The Re-Organization Man

Work for an organization of any size for any length of time and you will eventually be re-organized.

Over many years in the newspaper business we went through it often enough to notice two kinds of re-organizations. The first kind, and by far the most fearsome, was forced by economic necessity. With revenues shrinking due to those darned internet sites and other changes in the news industry, these re-organizations involved significant numbers of lay-offs and forced the remaining staff to either do more with less or, as on most occasions, simply do less. The other kind, relatively benign and more easily survived, is motivated by some manager’s desire to fool the higher-ups into thinking that he’s actually doing something. These re-organizations mostly involve a change of nomenclature, such as calling the various departments “teams” rather than “departments,” and usually wind up with the same people doing the same things but with new business cards.

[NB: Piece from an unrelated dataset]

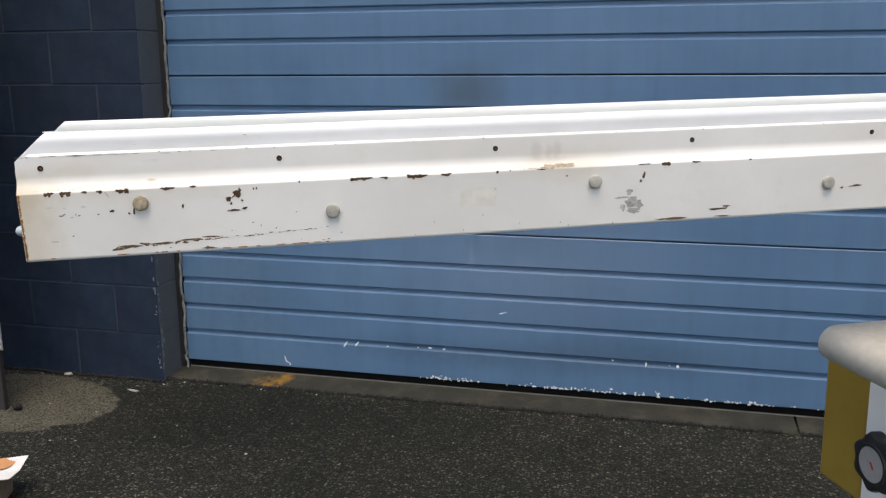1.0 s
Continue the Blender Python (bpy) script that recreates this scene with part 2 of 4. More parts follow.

The plan announced Friday by President Barack Obama to re-organize a small portion of the federal government — or “streamline” it, as CNN’s headline approvingly phrased it — strikes us as one of the latter kind of re-organizations. With $15 trillion in debt and a bigger payroll than ever, the government so obviously requires downsizing that even such a devotee of big government as Obama can see it. Obama’s proposal is considerably smaller than what is necessary, however, and there is reason to believe that he might not be serious about making even such minor changes.

The plan would eliminate the Commerce Department, something conservatives have long fantasized about, but replace it with a new and as yet unnamed agency that would retain almost all of the old bureaucracy and also include the U.S. Trade Representative, the Export-Import Bank, the Overseas Private Investment Corp., the Trade and Development Agency, and the Small Business Administration. By the White House’s own reckoning the plan would cut only 1,000 to 2,000 jobs — all through attrition, meaning that people with jobs that don’t need to be done can stay at work until they decide to take their generous pensions — and save only $3 billion over 10 years, which is about one-third of a day’s spending by the government. All of which spoils the conservative fantasy while upsetting liberals with a special interest in one of the affected agencies, meaning that the plan is unlikely to win approval from congress.

This suggests that Obama is merely trying to make his bosses, meaning the voters mulling whether to renew his contract or not, think that he’s doing something. The plan allows Obama to claim he’s not really the big government devotee that the past three years and $4 trillion have made him seem, and instead pose as a ruthlessly efficient manager paring down a bloated bureaucracy. If the plan doesn’t pass because of bi-partisan opposition, he can still claim to be doing with a battle with a “do-nothing” congress while counting on the support of the placated Democrats who voted against him.

The generally administration-friendly National Journal goes so far as to say that the president is trying to “Out-Romney Romney,” which exposes the flaw in his re-election strategy. Obama will dearly want to attack likely Republican nominee Mitt Romney as a ruthless downsizer who laid off workers in the name of mere economic efficiency during his days with the Bain Capital firm, an argument that will come from his community organizer’s heart, but it would be starkly inconsistent for him to do so while boasting of his own ruthless downsizing.

Our guess is that he’ll go ahead and do both, inconsistency be damned, and hope that nobody notices.